Depois da apresentação do problema frieza VS. paixão e das fórmulas iguais ao Teorema de Pitágoras (que ajuda na resolução, mas a gente não sabe exatamente por que), a equação de segundo grau de Silvio de Abreu alcançou duas conclusões (como era esperado): resultado negativo à interpretação de Reynaldo Gianecchini (que perdia o sotaque à medida que ficava mais poderoso), ao segredo de Gerson, à farsa de Diogo e ao final feliz de Melina e Mauro; já o resultado positivo à morte (mesmo que tardia) de Diana, à interpretação de Mayana Moura (Melina) e Julio Andrade (Arthurzinho), à tagarelice de Lurdinha e à visita de Clô ao Projac.

Um bom resumo do que foi a novela é a sua própria vinheta de abertura. Verbalmente expressava com eficiência o nome do teleproduto, mas a parte audiovisual não dialogava com o discurso apresentado. Aquilo Que Dá No Coração de Lenine possui uma letra que descreve claramente a paixão. No entanto seu arranjo reto não desperta o sentimento explicado na música. Lenine tem um trabalho espetacular e a canção é boa, só acho que não foi a melhor opção para a vinheta. Como o telefolhetim pretendia falar sobre um sentimento, sua abertura poderia ser menos textual e mais sensorial. Uma canção mais forte, mesmo com poesia não tão fidedigna, talvez apresentasse melhor.

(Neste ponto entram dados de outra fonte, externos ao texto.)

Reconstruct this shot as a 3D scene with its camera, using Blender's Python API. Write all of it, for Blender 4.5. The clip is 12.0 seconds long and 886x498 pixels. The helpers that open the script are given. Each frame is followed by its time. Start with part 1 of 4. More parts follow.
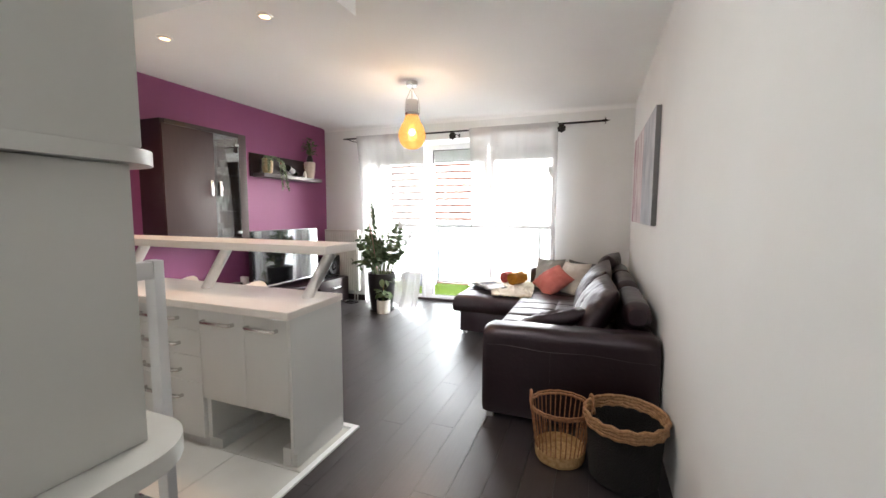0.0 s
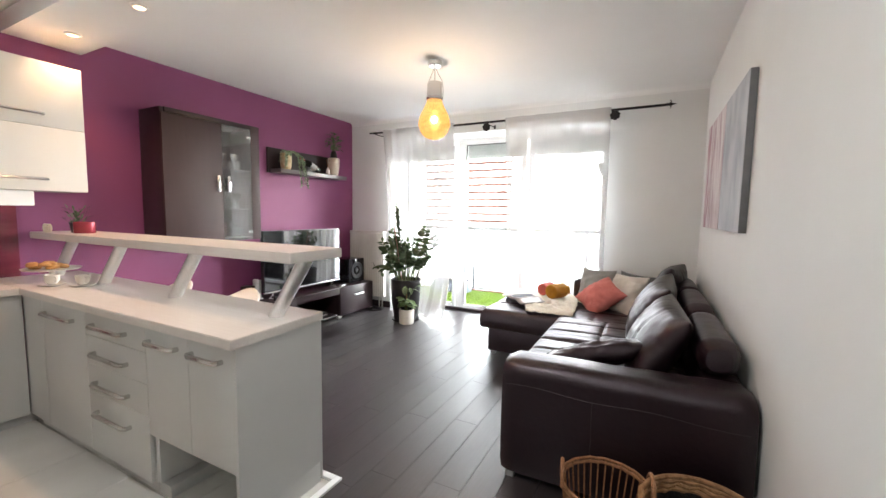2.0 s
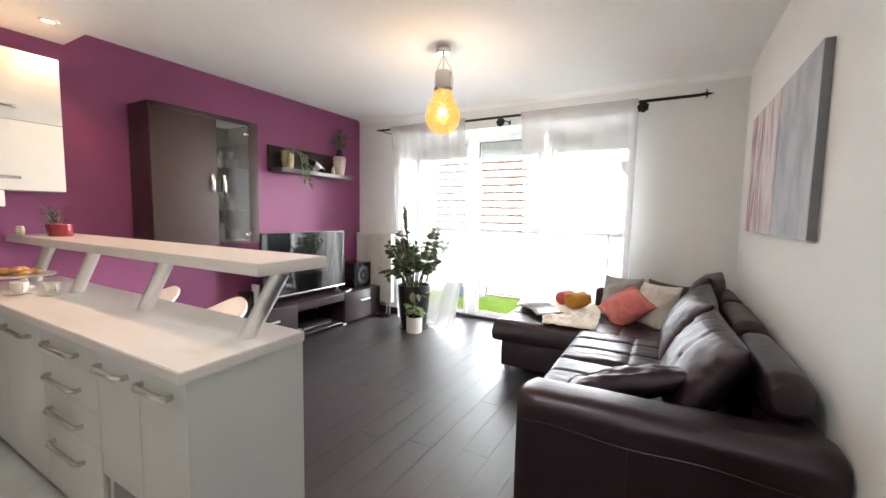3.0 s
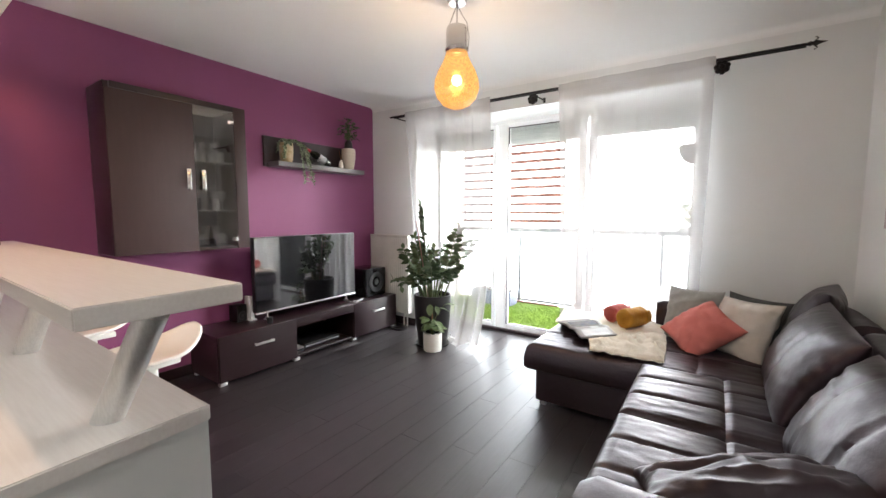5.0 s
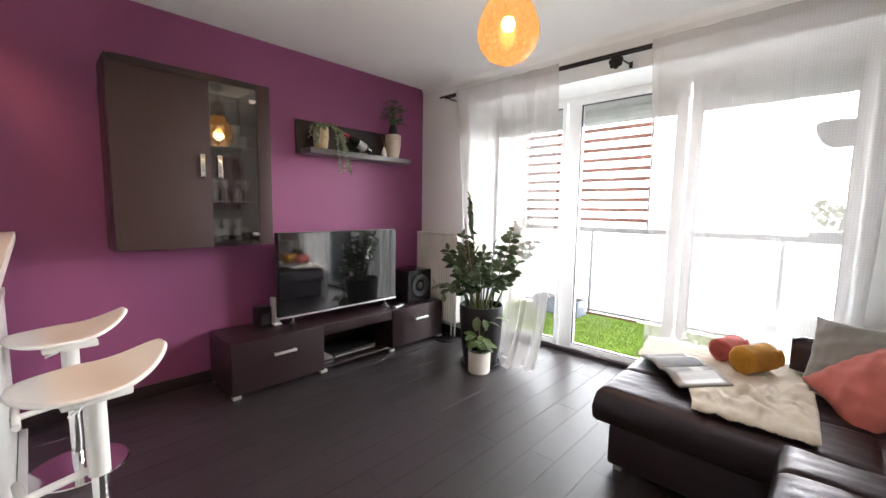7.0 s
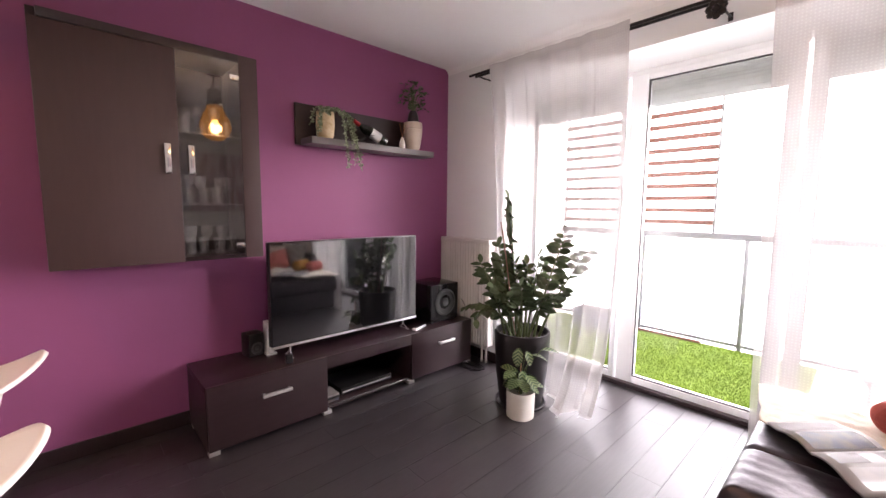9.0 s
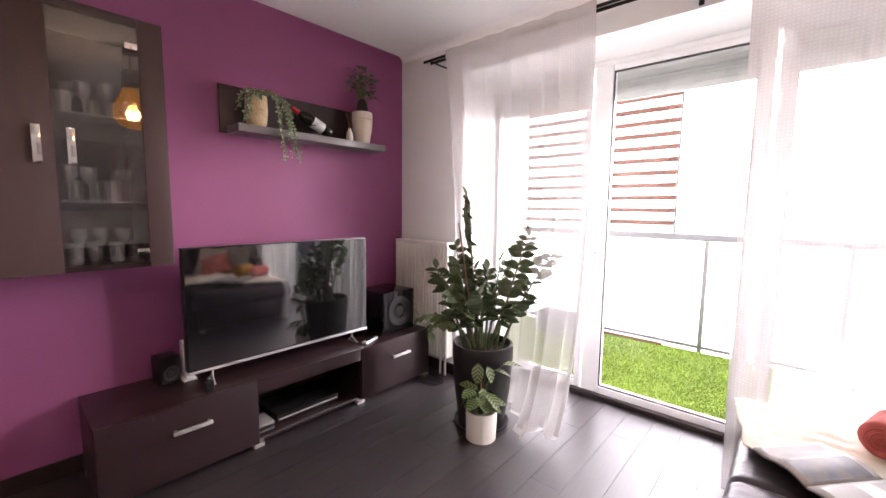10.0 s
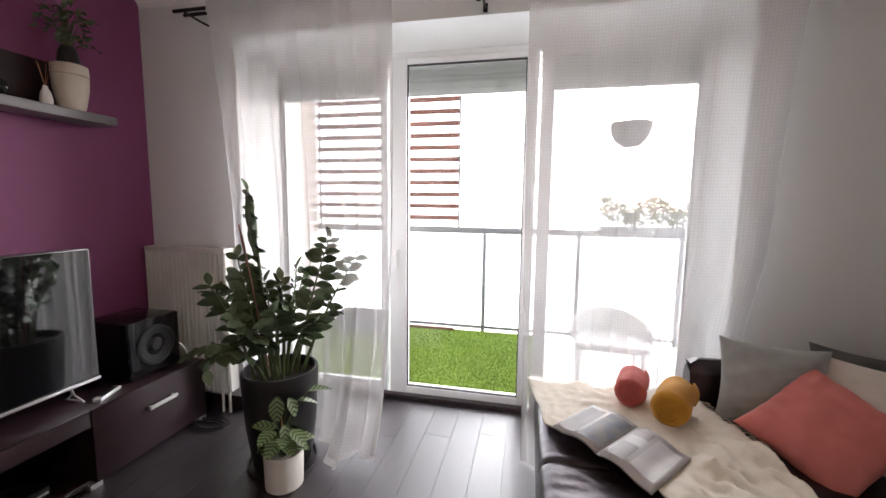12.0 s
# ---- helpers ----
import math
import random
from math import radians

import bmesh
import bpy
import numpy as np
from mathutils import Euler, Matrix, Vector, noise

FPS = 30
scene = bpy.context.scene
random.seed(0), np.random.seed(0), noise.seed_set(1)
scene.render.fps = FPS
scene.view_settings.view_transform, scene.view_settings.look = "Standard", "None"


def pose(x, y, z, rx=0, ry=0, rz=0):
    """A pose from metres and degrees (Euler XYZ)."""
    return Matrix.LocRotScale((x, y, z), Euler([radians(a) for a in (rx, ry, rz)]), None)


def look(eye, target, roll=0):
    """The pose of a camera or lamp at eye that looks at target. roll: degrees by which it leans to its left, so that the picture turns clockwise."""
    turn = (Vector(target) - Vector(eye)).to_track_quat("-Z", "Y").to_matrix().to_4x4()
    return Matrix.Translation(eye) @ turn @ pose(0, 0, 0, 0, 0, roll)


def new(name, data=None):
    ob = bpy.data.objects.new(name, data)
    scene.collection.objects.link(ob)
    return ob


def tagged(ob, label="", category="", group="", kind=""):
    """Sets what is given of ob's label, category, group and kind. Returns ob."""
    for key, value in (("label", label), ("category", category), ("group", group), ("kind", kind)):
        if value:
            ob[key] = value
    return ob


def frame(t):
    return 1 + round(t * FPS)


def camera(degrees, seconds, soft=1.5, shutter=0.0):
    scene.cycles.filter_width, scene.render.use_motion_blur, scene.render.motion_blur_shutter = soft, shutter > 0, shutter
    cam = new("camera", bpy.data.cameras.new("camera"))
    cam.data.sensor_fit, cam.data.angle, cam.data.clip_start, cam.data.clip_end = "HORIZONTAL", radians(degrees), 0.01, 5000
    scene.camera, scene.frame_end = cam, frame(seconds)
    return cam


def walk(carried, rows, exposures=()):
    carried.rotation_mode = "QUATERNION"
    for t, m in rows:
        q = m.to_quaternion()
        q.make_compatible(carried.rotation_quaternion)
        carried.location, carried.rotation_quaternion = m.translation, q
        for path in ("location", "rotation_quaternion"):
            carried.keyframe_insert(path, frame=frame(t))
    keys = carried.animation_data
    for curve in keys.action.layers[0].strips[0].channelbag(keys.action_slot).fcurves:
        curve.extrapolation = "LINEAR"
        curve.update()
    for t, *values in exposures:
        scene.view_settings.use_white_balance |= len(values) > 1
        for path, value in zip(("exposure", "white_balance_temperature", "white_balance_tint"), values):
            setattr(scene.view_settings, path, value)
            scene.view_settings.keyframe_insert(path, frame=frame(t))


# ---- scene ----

A aposta de hit associada às imagens de objetos avulsos aumentou a discrepância, uma vez que os movimentos de câmera eram muito lentos, contemplativos, distantes daquilo que faz perder o ar e a razão e arrepia o pêlo da nuca (palavras do cantor!). Sem contar que o tema da reciclagem, pouco desenvolvido, ganhou notoriedade apenas no fim da trama e ainda como suporte para outro tema. Enfim, muita descrição e racionalidade, pouco envolvimento e sensibilidade.